Interim President Adly Mansour issued a decree late Monday that set the parameters for a referendum on a revised constitution within about 41 / 2 months, parliamentary elections within about six months and presidential elections after that.
Mansour will announce the date for presidential elections after the new parliament convenes, according to a draft of the 33-article decree published by the official MENA news agency.
A senior Muslim Brotherhood official denounced the decree. “A constitutional decree by a man appointed by putchists… brings the country back to square one,” said Essam al-Erian in a Facebook posting.
Mohammad Mursi’s Muslim Brotherhood, which has led demonstrations against Wednesday’s military overthrow of the MB leader, called for an “uprising,” saying troops and police “massacred” its supporters during dawn prayers in Cairo Monday.

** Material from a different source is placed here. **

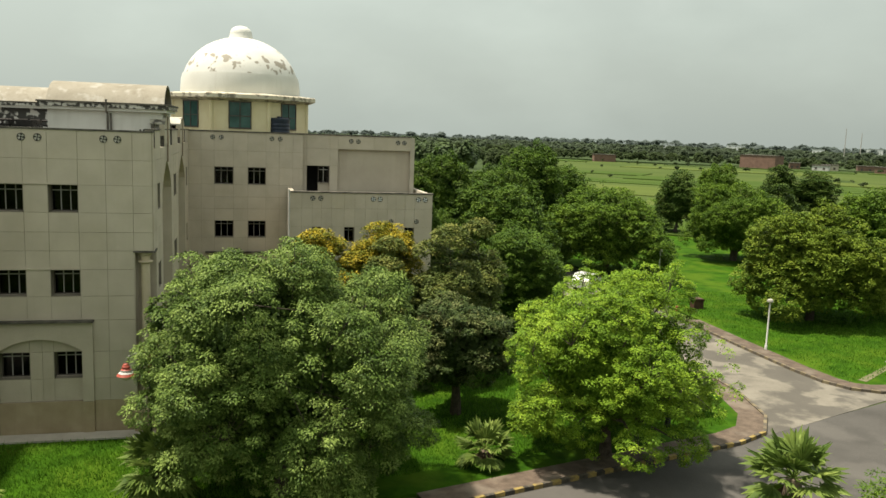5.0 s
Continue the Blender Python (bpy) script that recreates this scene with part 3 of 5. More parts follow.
# rear wall of the court
rear = Face("x", 27.5)
wide = [(-6.16, -4.92), (-3.98, -2.8)]
bay = (-6.18, -2.86)
holes = [(a, b, z0, z1) for a, b in wide for z0, z1 in ((SILL3, ROW3), (SILL2, ROW2))] + [(*bay, BASE, BAND), (-0.62, 0.2, 0, NICHE)]
us = sorted({-9.15, -8.2, -7.2, *wide[0], *wide[1], bay[0] - 0.005, bay[1] + 0.005, -1.7, -0.62, 0.16})
us = [u for u in us if abs(u - bay[0]) > 0.012 and abs(u - bay[1]) > 0.012]
holes[4] = (wide[0][0], wide[1][1], BASE, BAND)
court_rear = clad_wall("wall", HALL, rear, us, ZS, holes, label="beige stone-clad court rear with dark windows")
for a, b in wide:
    for z0, z1 in ((SILL3, ROW3), (SILL2, ROW2)):
        opening(court_rear, rear, a, b, z0, z1, 0.55)
inner = Face("x", 27.5 + 0.12)
iw = clad_wall("bay_wall", HALL, inner, sorted({-6.18, -2.77, *wide[0], *wide[1], -4.43}), [BASE, SILL1, ROW1, 4.6], [(a, b, SILL1, ROW1) for a, b in wide], 0.2)
for a, b in wide:
    opening(iw, inner, a, b, SILL1, ROW1, 0.45)
# strip added proud of the wall to cast the line joining the window heads
for z in (ROW3, ROW2):
    rear.slab("lintel", CLAD, court_rear, wide[0][0], wide[1][1], -0.05, -0.006, z + 0.003, z + 0.05)
spandrel("portal_arch", HALL, rear, -6.16, -2.8, 3.86, 4.4, BAND - 0.062, -0.12, 0.12)
rear.slab("ledge", LEDGE, HALL, -6.75, -2.3, -0.3, 0.25, BAND - 0.06, BAND + 0.03)
for a, b in ((-6.73, -6.16), (-2.8, -2.35)):
    rear.slab("portal_pier", CLAD, HALL, a, b, -0.12, -0.006, BASE, BAND - 0.06)
    rear.slab("portal_base", PLINTH, HALL, a, b, -0.12, -0.006, 0.0, BASE - 0.01)
pw = clad_wall("parapet", HALL, rear, [-9.15, -8.2, -7.2, -6.13, -4.9, -3.96, -2.79, -1.7, -0.62, 0.16], [12.1, TOP - 0.1], [])
rear.slab("coping", COPING, pw, -9.15, 0.24, -0.04, 0.34, TOP - 0.097, TOP - 0.03)
for u in (-8.05, -7.42, -4.92, -4.3, -1.75, -1.2):
    exhaust(pw, rear, u, 12.97)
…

The carnage outside the elite Republican Guards’ headquarters has further delayed Mansour’s efforts to name a new prime minister, as the loose opposition coalition that backed Mursi’s ouster lost a key Islamist party.
This comes as a Health Ministry spokeswoman said 51 people were killed and 435 were wounded in the shootings. Military officials said that they responded after being fired upon by protesters and that one soldier was killed and 42 were injured.
The military blamed “terrorists”, while witnesses, including Brotherhood supporters at the scene, said security forces fired only warning shots and tear gas, and that “thugs” in civilian clothes carried out the shootings. Mansour, a top judge before his appointment as interim president, had ordered a judicial commission of inquiry into the killings.
The army had warned it would not allow anyone to threaten national security, urging protesters to stay away from military installations and to end their sit-ins.
The United States called on the Egyptian army to exercise “maximum restraint”, while also condemning “explicit” Brotherhood calls to violence.
White House spokesman Jay Carney said an immediate cut-off in military aid to Egypt “would not be in our best interests”, when asked whether Washington was reconsidering the more than $1 billion–mostly military aid–it provides annually.
UN Secretary-General Ban Ki-moon condemned the latest wave of bloodshed in Egypt, calling for an independent inquiry.
International condemnation of Monday’s bloodshed poured in, with Germany expressing “shock” at the violence, Turkey calling it an attack on “humanity” and Brotherhood backer Qatar urging “self-restraint” and “unity”.